Starting at the first line of the listing below, repeat each line exactly until the line containing "return (x, s", which you include. Leave out pictures.

Source material start

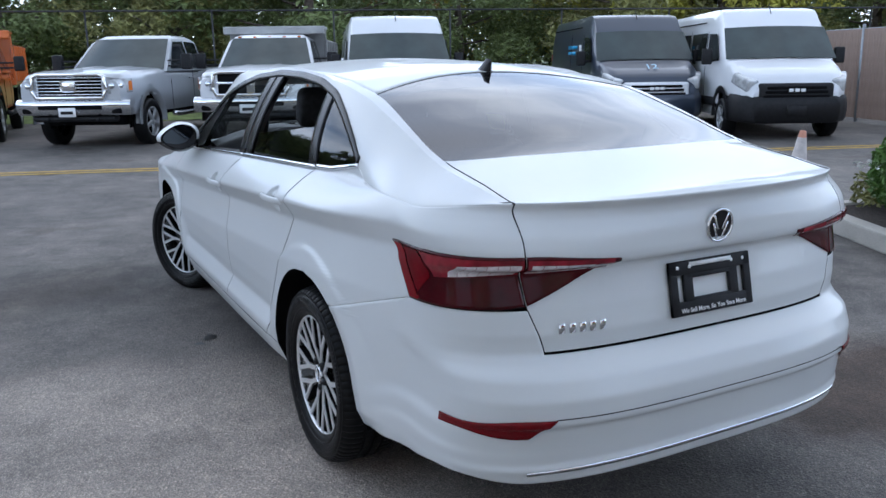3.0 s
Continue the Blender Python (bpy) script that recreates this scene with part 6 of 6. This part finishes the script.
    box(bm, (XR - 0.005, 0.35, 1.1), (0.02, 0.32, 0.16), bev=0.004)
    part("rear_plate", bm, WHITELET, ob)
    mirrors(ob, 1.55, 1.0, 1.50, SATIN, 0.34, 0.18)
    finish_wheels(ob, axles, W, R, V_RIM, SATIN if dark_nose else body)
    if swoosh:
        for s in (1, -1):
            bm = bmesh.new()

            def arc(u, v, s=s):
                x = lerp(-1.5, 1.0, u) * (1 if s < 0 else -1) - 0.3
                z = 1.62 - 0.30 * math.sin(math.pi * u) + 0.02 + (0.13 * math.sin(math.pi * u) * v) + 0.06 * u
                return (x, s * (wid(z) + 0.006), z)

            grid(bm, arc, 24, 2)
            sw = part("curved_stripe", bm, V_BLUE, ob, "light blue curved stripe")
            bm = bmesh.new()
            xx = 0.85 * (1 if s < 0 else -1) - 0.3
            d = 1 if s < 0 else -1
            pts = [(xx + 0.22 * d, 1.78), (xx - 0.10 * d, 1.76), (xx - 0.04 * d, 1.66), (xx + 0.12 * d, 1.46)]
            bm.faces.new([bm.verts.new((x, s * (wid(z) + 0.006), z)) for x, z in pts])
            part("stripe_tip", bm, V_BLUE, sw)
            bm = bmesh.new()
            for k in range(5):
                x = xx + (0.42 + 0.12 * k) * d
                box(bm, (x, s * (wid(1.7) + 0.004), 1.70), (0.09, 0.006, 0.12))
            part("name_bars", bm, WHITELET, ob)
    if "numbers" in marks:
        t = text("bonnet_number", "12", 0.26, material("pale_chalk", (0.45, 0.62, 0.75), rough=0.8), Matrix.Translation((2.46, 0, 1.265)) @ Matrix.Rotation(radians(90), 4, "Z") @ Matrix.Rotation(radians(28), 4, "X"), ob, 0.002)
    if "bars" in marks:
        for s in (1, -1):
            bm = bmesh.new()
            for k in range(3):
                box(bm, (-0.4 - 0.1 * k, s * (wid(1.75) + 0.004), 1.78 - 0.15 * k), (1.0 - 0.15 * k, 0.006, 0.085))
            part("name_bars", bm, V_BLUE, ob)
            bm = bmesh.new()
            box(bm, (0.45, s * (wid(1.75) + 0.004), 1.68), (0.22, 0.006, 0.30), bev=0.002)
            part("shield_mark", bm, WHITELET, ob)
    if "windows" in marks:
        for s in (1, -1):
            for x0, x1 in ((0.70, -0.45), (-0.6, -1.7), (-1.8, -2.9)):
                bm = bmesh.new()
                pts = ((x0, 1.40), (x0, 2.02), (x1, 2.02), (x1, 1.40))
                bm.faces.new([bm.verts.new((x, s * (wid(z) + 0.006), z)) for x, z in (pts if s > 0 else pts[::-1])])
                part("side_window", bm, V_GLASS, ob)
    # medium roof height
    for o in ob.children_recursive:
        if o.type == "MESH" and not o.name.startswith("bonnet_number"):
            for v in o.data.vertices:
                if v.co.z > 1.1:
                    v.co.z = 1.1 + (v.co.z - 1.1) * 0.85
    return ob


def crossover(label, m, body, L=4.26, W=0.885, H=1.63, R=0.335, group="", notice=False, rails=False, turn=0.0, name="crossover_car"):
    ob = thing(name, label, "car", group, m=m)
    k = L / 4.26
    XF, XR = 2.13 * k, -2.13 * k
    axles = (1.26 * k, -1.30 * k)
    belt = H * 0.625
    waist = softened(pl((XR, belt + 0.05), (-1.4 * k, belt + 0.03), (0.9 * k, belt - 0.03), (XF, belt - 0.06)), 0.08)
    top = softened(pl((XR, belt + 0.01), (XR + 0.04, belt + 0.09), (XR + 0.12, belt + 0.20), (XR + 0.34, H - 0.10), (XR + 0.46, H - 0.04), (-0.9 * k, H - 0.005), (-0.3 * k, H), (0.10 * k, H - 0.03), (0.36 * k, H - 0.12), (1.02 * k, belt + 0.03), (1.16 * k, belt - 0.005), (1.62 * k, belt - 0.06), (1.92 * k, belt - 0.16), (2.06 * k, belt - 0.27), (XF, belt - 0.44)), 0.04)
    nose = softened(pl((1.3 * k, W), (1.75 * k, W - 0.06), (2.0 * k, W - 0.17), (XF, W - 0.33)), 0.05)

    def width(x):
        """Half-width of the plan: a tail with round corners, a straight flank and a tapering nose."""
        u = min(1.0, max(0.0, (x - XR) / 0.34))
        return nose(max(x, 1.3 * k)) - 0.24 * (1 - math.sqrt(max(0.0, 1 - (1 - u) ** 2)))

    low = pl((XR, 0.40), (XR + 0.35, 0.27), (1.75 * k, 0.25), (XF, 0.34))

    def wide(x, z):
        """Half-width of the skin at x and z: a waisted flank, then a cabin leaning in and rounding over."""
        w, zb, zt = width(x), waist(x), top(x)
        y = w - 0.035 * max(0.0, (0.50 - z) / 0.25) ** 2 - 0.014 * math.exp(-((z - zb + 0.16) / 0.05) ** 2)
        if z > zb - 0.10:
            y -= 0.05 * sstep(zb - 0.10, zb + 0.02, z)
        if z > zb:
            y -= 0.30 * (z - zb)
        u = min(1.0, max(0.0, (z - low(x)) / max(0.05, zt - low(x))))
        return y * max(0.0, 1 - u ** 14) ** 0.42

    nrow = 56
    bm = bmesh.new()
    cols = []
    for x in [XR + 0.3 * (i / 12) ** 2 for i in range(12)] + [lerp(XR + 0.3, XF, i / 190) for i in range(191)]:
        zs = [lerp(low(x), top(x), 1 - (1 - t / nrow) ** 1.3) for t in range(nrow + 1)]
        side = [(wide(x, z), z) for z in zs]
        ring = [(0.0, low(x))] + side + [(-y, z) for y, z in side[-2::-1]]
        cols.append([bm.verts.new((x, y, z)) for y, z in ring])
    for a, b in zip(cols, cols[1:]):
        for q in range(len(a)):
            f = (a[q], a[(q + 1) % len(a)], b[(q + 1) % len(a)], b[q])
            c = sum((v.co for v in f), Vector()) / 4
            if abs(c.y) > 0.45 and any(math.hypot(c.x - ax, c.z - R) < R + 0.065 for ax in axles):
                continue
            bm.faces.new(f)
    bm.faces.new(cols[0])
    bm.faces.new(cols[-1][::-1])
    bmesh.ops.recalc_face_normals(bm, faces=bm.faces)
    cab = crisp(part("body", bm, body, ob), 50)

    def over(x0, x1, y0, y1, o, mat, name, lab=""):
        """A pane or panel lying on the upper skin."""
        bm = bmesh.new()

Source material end

» Written answer:
3.0 s
Continue the Blender Python (bpy) script that recreates this scene with part 6 of 6. This part finishes the script.
    box(bm, (XR - 0.005, 0.35, 1.1), (0.02, 0.32, 0.16), bev=0.004)
    part("rear_plate", bm, WHITELET, ob)
    mirrors(ob, 1.55, 1.0, 1.50, SATIN, 0.34, 0.18)
    finish_wheels(ob, axles, W, R, V_RIM, SATIN if dark_nose else body)
    if swoosh:
        for s in (1, -1):
            bm = bmesh.new()

            def arc(u, v, s=s):
                x = lerp(-1.5, 1.0, u) * (1 if s < 0 else -1) - 0.3
                z = 1.62 - 0.30 * math.sin(math.pi * u) + 0.02 + (0.13 * math.sin(math.pi * u) * v) + 0.06 * u
                return (x, s * (wid(z) + 0.006), z)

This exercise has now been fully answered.